#### [WHAT YOU HAVE TO DO]
Your task is to output the listing word for word, with pictures excluded.

#### [DATA EXCERPT]
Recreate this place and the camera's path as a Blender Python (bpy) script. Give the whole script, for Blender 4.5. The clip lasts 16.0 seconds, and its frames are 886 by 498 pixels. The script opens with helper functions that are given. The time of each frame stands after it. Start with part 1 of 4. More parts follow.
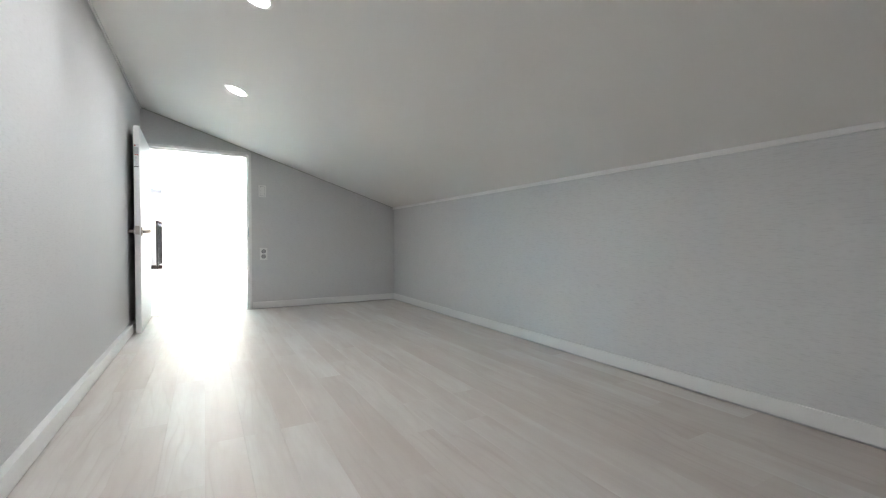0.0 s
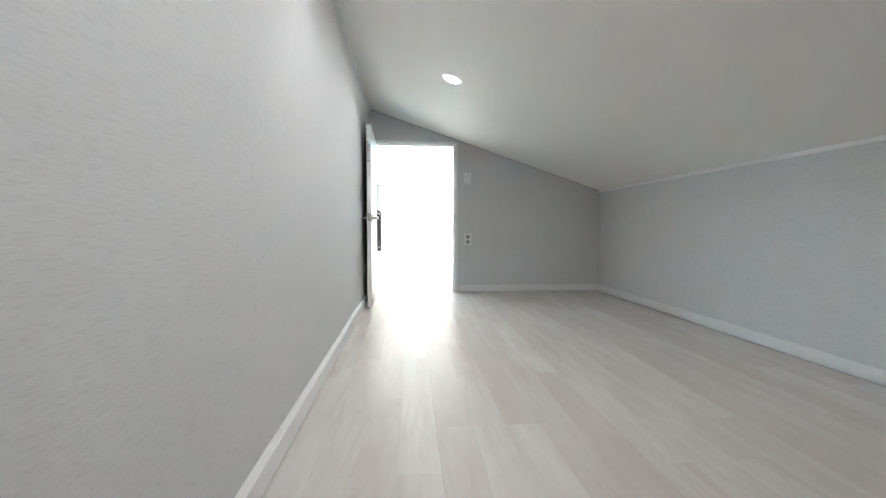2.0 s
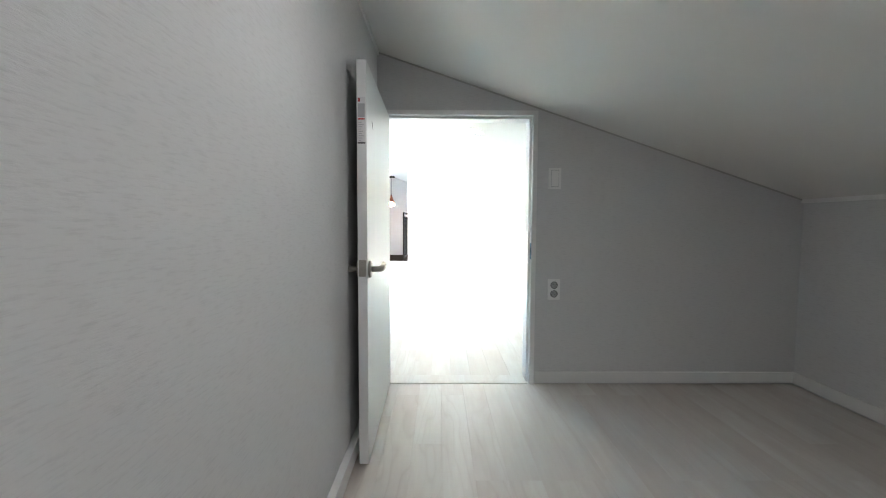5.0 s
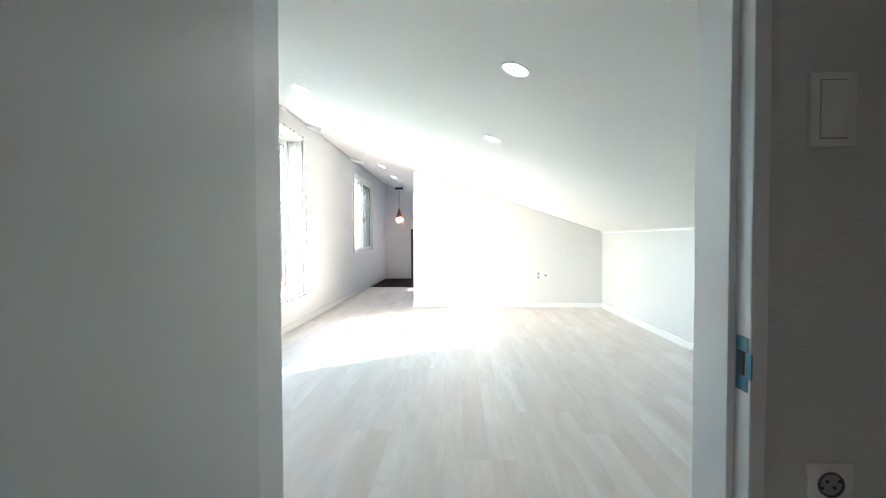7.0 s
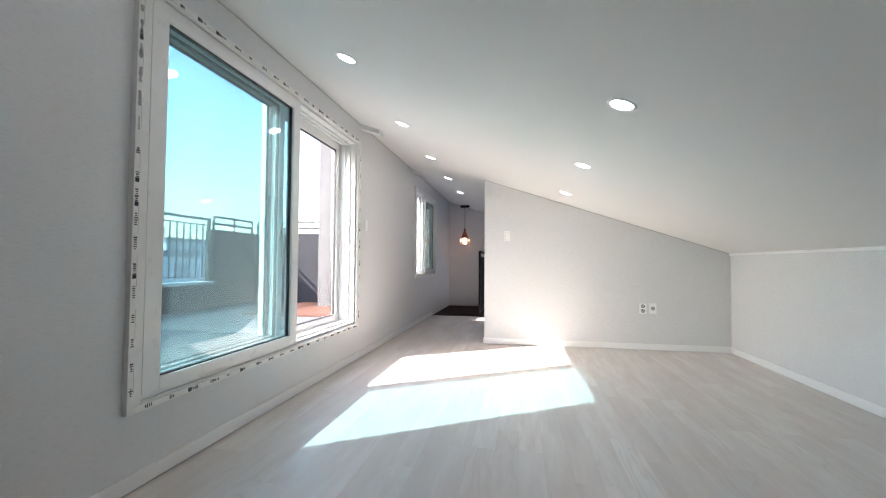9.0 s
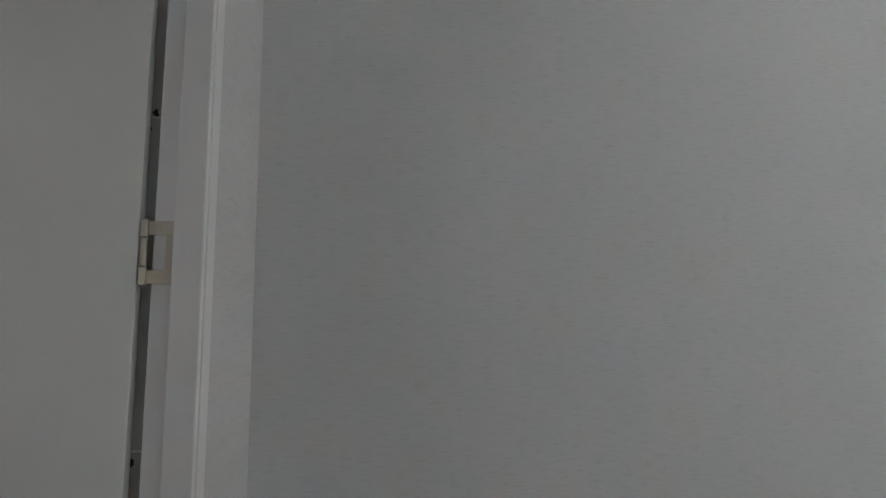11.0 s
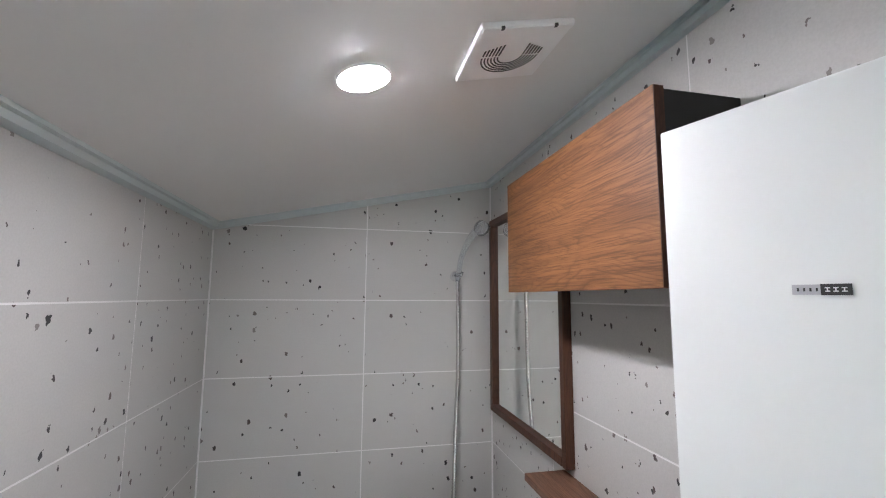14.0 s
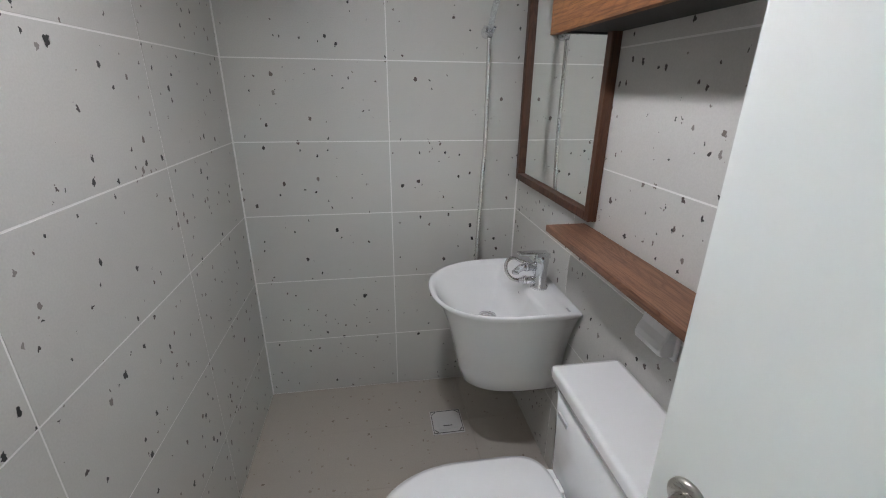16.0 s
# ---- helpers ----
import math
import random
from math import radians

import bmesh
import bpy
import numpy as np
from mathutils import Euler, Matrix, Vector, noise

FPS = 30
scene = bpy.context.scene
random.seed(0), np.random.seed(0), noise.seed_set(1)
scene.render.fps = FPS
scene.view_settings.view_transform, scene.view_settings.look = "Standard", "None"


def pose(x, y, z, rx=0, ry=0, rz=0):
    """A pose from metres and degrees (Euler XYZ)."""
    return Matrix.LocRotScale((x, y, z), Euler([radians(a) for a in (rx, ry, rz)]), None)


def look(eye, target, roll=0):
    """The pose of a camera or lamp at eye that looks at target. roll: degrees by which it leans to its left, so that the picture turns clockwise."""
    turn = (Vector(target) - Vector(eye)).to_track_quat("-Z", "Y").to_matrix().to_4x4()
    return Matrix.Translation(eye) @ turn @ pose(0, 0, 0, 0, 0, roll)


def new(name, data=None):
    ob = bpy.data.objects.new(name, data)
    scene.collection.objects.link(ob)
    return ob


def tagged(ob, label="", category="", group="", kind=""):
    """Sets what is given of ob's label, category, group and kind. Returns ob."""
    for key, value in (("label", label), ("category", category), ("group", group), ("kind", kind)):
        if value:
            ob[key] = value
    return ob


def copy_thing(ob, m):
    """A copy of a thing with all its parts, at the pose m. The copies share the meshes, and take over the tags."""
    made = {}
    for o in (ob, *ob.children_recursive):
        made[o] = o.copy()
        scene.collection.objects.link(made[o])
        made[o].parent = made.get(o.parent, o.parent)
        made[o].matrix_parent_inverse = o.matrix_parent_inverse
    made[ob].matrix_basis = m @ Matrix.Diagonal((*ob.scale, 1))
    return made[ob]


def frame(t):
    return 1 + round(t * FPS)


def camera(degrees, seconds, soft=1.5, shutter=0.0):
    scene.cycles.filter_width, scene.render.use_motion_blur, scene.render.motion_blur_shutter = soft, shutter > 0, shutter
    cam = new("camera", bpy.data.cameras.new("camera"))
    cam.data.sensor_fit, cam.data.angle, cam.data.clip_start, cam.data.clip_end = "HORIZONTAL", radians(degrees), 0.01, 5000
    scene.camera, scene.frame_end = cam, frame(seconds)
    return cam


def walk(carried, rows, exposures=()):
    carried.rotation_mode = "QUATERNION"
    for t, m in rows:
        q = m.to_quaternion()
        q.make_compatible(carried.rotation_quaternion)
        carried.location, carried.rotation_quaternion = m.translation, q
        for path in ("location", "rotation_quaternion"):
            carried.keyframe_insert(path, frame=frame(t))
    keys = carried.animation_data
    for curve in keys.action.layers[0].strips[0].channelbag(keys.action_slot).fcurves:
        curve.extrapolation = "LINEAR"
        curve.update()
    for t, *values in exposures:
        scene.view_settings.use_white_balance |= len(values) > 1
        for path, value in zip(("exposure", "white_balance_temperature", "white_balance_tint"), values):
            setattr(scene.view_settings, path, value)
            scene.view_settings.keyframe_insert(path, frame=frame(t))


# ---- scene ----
cam = camera(92.7, 16.0, 1.1)
PATH = [
    (0, (0.579, -5.457, 0.81), (1.561, -3.715, 0.772), 0.0),
    (0.5, (0.549, -5.471, 0.821), (1.313, -3.623, 0.759), 0.1),
    (1, (0.525, -5.477, 0.839), (1.099, -3.564, 0.75), 0.1),
    (1.5, (0.491, -5.401, 0.838), (0.851, -3.436, 0.743), -0.0),
    (2, (0.464, -5.196, 0.802), (0.625, -3.205, 0.7), 0.1),
    (2.5, (0.44, -4.863, 0.917), (0.507, -2.867, 0.814), 0.3),
    (3, (0.425, -4.569, 1.001), (0.473, -2.572, 0.902), 0.3),
    (5.5, (0.415, -2.305, 1.122), (0.408, -0.309, 0.993), 0.2),
    (6, (0.44, -1.769, 1.135), (0.405, 0.228, 1.026), 0.2),
    (6.5, (0.469, -1.314, 1.135), (0.414, 0.683, 1.052), 0.3),
    (7, (0.475, -0.836, 1.159), (0.404, 1.162, 1.111), -0.1),
    (7.5, (0.45, -0.505, 1.168), (0.373, 1.493, 1.141), 0.1),
    (8, (0.454, -0.21, 1.162), (0.367, 1.788, 1.161), 0.2),
    (8.5, (0.347, 0.066, 1.132), (0.223, 2.062, 1.165), 0.2),
    (9, (0.224, 0.283, 1.126), (-0.136, 2.249, 1.192), 0.4),
    (9.5, (0.023, 0.456, 1.153), (-0.869, 2.243, 1.265), 0.8),
    (10, (-0.235, 0.538, 1.171), (-1.614, 1.98, 1.308), 0.8),
    (12.3, (-0.86, 0.235, 1.062), (-2.112, -1.31, 1.275), 0.3),
    (12.5, (-0.891, 0.163, 1.145), (-1.94, -1.529, 1.331), 0.6),
    (12.7, (-0.9, 0.109, 1.222), (-1.735, -1.7, 1.4), 0.6),
    (13, (-0.878, 0.037, 1.315), (-1.441, -1.874, 1.485), 0.5),
    (13.5, (-0.794, -0.032, 1.409), (-1.252, -1.968, 1.615), 0.4),
    (14, (-0.788, -0.092, 1.474), (-1.21, -2.033, 1.701), 0.3),
    (14.5, (-0.798, -0.129, 1.466), (-1.218, -2.084, 1.521), 0.2),
    (15, (-0.798, -0.121, 1.423), (-1.18, -2.061, 1.121), -0.0),
    (15.5, (-0.8, -0.131, 1.391), (-1.132, -2.038, 0.887), 0.3),
    (16, (-0.782, -0.127, 1.359), (-1.087, -1.973, 0.652), 0.6),
]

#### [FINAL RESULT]
Recreate this place and the camera's path as a Blender Python (bpy) script. Give the whole script, for Blender 4.5. The clip lasts 16.0 seconds, and its frames are 886 by 498 pixels. The script opens with helper functions that are given. The time of each frame stands after it. Start with part 1 of 4. More parts follow.
0.0 s
2.0 s
5.0 s
7.0 s
9.0 s
11.0 s
14.0 s
16.0 s
# ---- helpers ----
import math
import random
from math import radians

import bmesh
import bpy
import numpy as np
from mathutils import Euler, Matrix, Vector, noise

FPS = 30
scene = bpy.context.scene
random.seed(0), np.random.seed(0), noise.seed_set(1)
scene.render.fps = FPS
scene.view_settings.view_transform, scene.view_settings.look = "Standard", "None"


def pose(x, y, z, rx=0, ry=0, rz=0):
    """A pose from metres and degrees (Euler XYZ)."""
    return Matrix.LocRotScale((x, y, z), Euler([radians(a) for a in (rx, ry, rz)]), None)


def look(eye, target, roll=0):
    """The pose of a camera or lamp at eye that looks at target. roll: degrees by which it leans to its left, so that the picture turns clockwise."""
    turn = (Vector(target) - Vector(eye)).to_track_quat("-Z", "Y").to_matrix().to_4x4()
    return Matrix.Translation(eye) @ turn @ pose(0, 0, 0, 0, 0, roll)


def new(name, data=None):
    ob = bpy.data.objects.new(name, data)
    scene.collection.objects.link(ob)
    return ob


def tagged(ob, label="", category="", group="", kind=""):
    """Sets what is given of ob's label, category, group and kind. Returns ob."""
    for key, value in (("label", label), ("category", category), ("group", group), ("kind", kind)):
        if value:
            ob[key] = value
    return ob


def copy_thing(ob, m):
    """A copy of a thing with all its parts, at the pose m. The copies share the meshes, and take over the tags."""
    made = {}
    for o in (ob, *ob.children_recursive):
        made[o] = o.copy()
        scene.collection.objects.link(made[o])
        made[o].parent = made.get(o.parent, o.parent)
        made[o].matrix_parent_inverse = o.matrix_parent_inverse
    made[ob].matrix_basis = m @ Matrix.Diagonal((*ob.scale, 1))
    return made[ob]


def frame(t):
    return 1 + round(t * FPS)


def camera(degrees, seconds, soft=1.5, shutter=0.0):
    scene.cycles.filter_width, scene.render.use_motion_blur, scene.render.motion_blur_shutter = soft, shutter > 0, shutter
    cam = new("camera", bpy.data.cameras.new("camera"))
    cam.data.sensor_fit, cam.data.angle, cam.data.clip_start, cam.data.clip_end = "HORIZONTAL", radians(degrees), 0.01, 5000
    scene.camera, scene.frame_end = cam, frame(seconds)
    return cam


def walk(carried, rows, exposures=()):
    carried.rotation_mode = "QUATERNION"
    for t, m in rows:
        q = m.to_quaternion()
        q.make_compatible(carried.rotation_quaternion)
        carried.location, carried.rotation_quaternion = m.translation, q
        for path in ("location", "rotation_quaternion"):
            carried.keyframe_insert(path, frame=frame(t))
    keys = carried.animation_data
    for curve in keys.action.layers[0].strips[0].channelbag(keys.action_slot).fcurves:
        curve.extrapolation = "LINEAR"
        curve.update()
    for t, *values in exposures:
        scene.view_settings.use_white_balance |= len(values) > 1
        for path, value in zip(("exposure", "white_balance_temperature", "white_balance_tint"), values):
            setattr(scene.view_settings, path, value)
            scene.view_settings.keyframe_insert(path, frame=frame(t))


# ---- scene ----
cam = camera(92.7, 16.0, 1.1)
PATH = [
    (0, (0.579, -5.457, 0.81), (1.561, -3.715, 0.772), 0.0),
    (0.5, (0.549, -5.471, 0.821), (1.313, -3.623, 0.759), 0.1),
    (1, (0.525, -5.477, 0.839), (1.099, -3.564, 0.75), 0.1),
    (1.5, (0.491, -5.401, 0.838), (0.851, -3.436, 0.743), -0.0),
    (2, (0.464, -5.196, 0.802), (0.625, -3.205, 0.7), 0.1),
    (2.5, (0.44, -4.863, 0.917), (0.507, -2.867, 0.814), 0.3),
    (3, (0.425, -4.569, 1.001), (0.473, -2.572, 0.902), 0.3),
    (5.5, (0.415, -2.305, 1.122), (0.408, -0.309, 0.993), 0.2),
    (6, (0.44, -1.769, 1.135), (0.405, 0.228, 1.026), 0.2),
    (6.5, (0.469, -1.314, 1.135), (0.414, 0.683, 1.052), 0.3),
    (7, (0.475, -0.836, 1.159), (0.404, 1.162, 1.111), -0.1),
    (7.5, (0.45, -0.505, 1.168), (0.373, 1.493, 1.141), 0.1),
    (8, (0.454, -0.21, 1.162), (0.367, 1.788, 1.161), 0.2),
    (8.5, (0.347, 0.066, 1.132), (0.223, 2.062, 1.165), 0.2),
    (9, (0.224, 0.283, 1.126), (-0.136, 2.249, 1.192), 0.4),
    (9.5, (0.023, 0.456, 1.153), (-0.869, 2.243, 1.265), 0.8),
    (10, (-0.235, 0.538, 1.171), (-1.614, 1.98, 1.308), 0.8),
    (12.3, (-0.86, 0.235, 1.062), (-2.112, -1.31, 1.275), 0.3),
    (12.5, (-0.891, 0.163, 1.145), (-1.94, -1.529, 1.331), 0.6),
    (12.7, (-0.9, 0.109, 1.222), (-1.735, -1.7, 1.4), 0.6),
    (13, (-0.878, 0.037, 1.315), (-1.441, -1.874, 1.485), 0.5),
    (13.5, (-0.794, -0.032, 1.409), (-1.252, -1.968, 1.615), 0.4),
    (14, (-0.788, -0.092, 1.474), (-1.21, -2.033, 1.701), 0.3),
    (14.5, (-0.798, -0.129, 1.466), (-1.218, -2.084, 1.521), 0.2),
    (15, (-0.798, -0.121, 1.423), (-1.18, -2.061, 1.121), -0.0),
    (15.5, (-0.8, -0.131, 1.391), (-1.132, -2.038, 0.887), 0.3),
    (16, (-0.782, -0.127, 1.359), (-1.087, -1.973, 0.652), 0.6),
]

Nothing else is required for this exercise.